前述のように建築は複製や転用が困難であり、サイズがおおきく一つあたりの製造にかかる期間が長いことから、建築に携わる人以外にとって、日常の中では、存在そのものに意識が生きにくい「透明な」存在に近いと思います。(購入からしばらくするとスマホを触っているとき、このアプリは良いな、とか思ていてもスマホ自体の価値に目がいかないのと近いかもしれません)

いい意味で日常に溶け込個見やすく、目だたない存在である(べき)一方、実は生活のベースを支えるもの、それが建築ではないかと思います。

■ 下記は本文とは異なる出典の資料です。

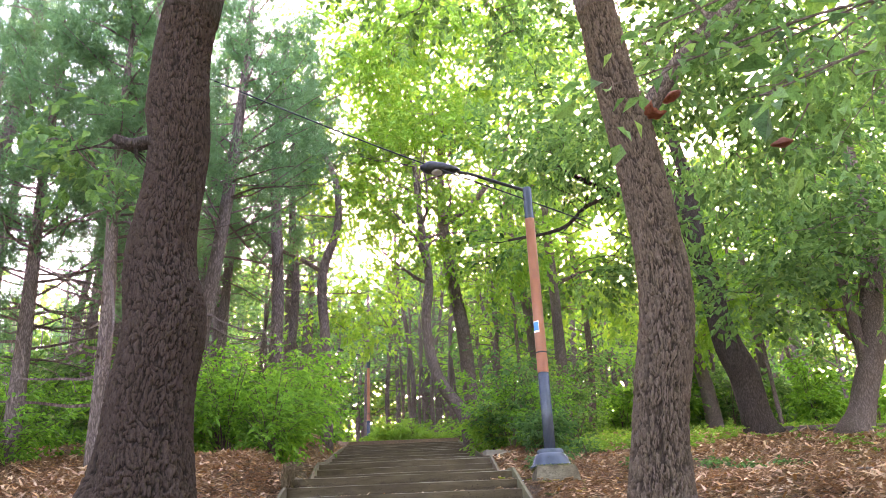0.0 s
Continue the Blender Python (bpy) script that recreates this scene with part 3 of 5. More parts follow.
part("block", plinth_block([(-0.4, -0.4), (0.4, -0.4), (0.4, 0.4), (-0.4, 0.4)], [(-0.32, -0.32), (0.32, -0.32), (0.32, 0.32), (-0.32, 0.32)], 0.31), M_CONCRETE, bpy.data.objects["concrete_plinth.001"])
lamp_post((-3.7, 38.5, far_z), "far park lamp post with rust-red pipe and a side arm", False)

# cable from the trees to the post
v, f = tube([(-14, 11.0, 15.6, 0.012), (-7.4, 11.9, 11.95, 0.012), (-3.6, 11.9, 9.88, 0.012), (-0.67, 11.9, 8.4, 0.012), (1.42, 11.9, 7.45, 0.012), (3.4, 12.6, 6.9, 0.007), (6.3, 17.6, 7.6, 0.007)], 6, 80)
tagged(new("power_cable", mesh_of("power_cable", v, f, M_DARK, True)), "thin black cable slung from the trees past the lamp post", "cable")

# ---- trees ----


def sun_lane(q):
    """True for points in the gap of the canopy through which the low sun looks down on the foot of the steps."""
    foot, run = np.array([0.0, 0.0, 1.5]), np.array([-0.17, 3.1, 0.8])
    way = np.array([math.sin(SUN_AZ) * math.cos(SUN_EL), math.cos(SUN_AZ) * math.cos(SUN_EL), math.sin(SUN_EL)])
    cross = run - way * (run @ way)
    length = np.linalg.norm(cross)
    cross = cross / length
    side = np.cross(way, cross)
    d = q - foot
    along, up, out = d @ way, d @ cross, d @ side
    wide = 0.12 + 0.021 * along
    return (along > 1) & (np.abs(out) < wide) & (up > -wide) & (up < length + wide)


def crown_leaves(shoots, per_point, per, size, spread, narrow, base=None, gaps=0.4):
    """Leaves round the shoots' outer ends. shoots: arrays of points along twigs with their outward ways. base: where the tree stands; its crown then has gaps."""
    at = np.repeat(np.concatenate([s[0] for s in shoots]), per_point, 0)
    out = np.repeat(np.concatenate([s[1] for s in shoots]), per_point, 0)
    at = at + rng.normal(0, spread, at.shape) * (1, 1, 0.7)
    if base is not None:
        w = at + np.array(base)
        ok = (vnoise(w * 0.75 + 11) * 0.65 + vnoise(w * 2.1 + 5) * 0.35 > gaps) & ~sun_lane(w)
        at, out = at[ok], out[ok]
    return sprigs(at, out, per, size, size * 2.4, 0.0, narrow)


def wander(start, way, length, n, r0, r1, lift=0.1, shake=0.12):
    """A crooked branch: rows of (x, y, z, r)."""
    p, d = np.array(start, float), unit(np.array(way, float))
    rows = [(*p, r0)]
    for i in range(n):
        d = unit(d + rng.normal(0, shake, 3) + (0, 0, lift * 0.3))
        p = p + d * length / n
        rows.append((*p, r0 + (r1 - r0) * (i + 1) / n))
    return rows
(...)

当然のように便利に使えて、その中で生まれるものを全うに楽しめる。むしろ中での活動で生まれる価値を最大化するために適合した形をとり、最大限ハードウェアとしての主張を無くす。それが建築の命題の一つではないでしょうか。

モダニズムのころの考え方とは大きく異なりますが、一見目立つような建築を作っている近年の建築家の方たちも、もしかたら同じようなことを考えているのかもしれません(だと嬉しい)。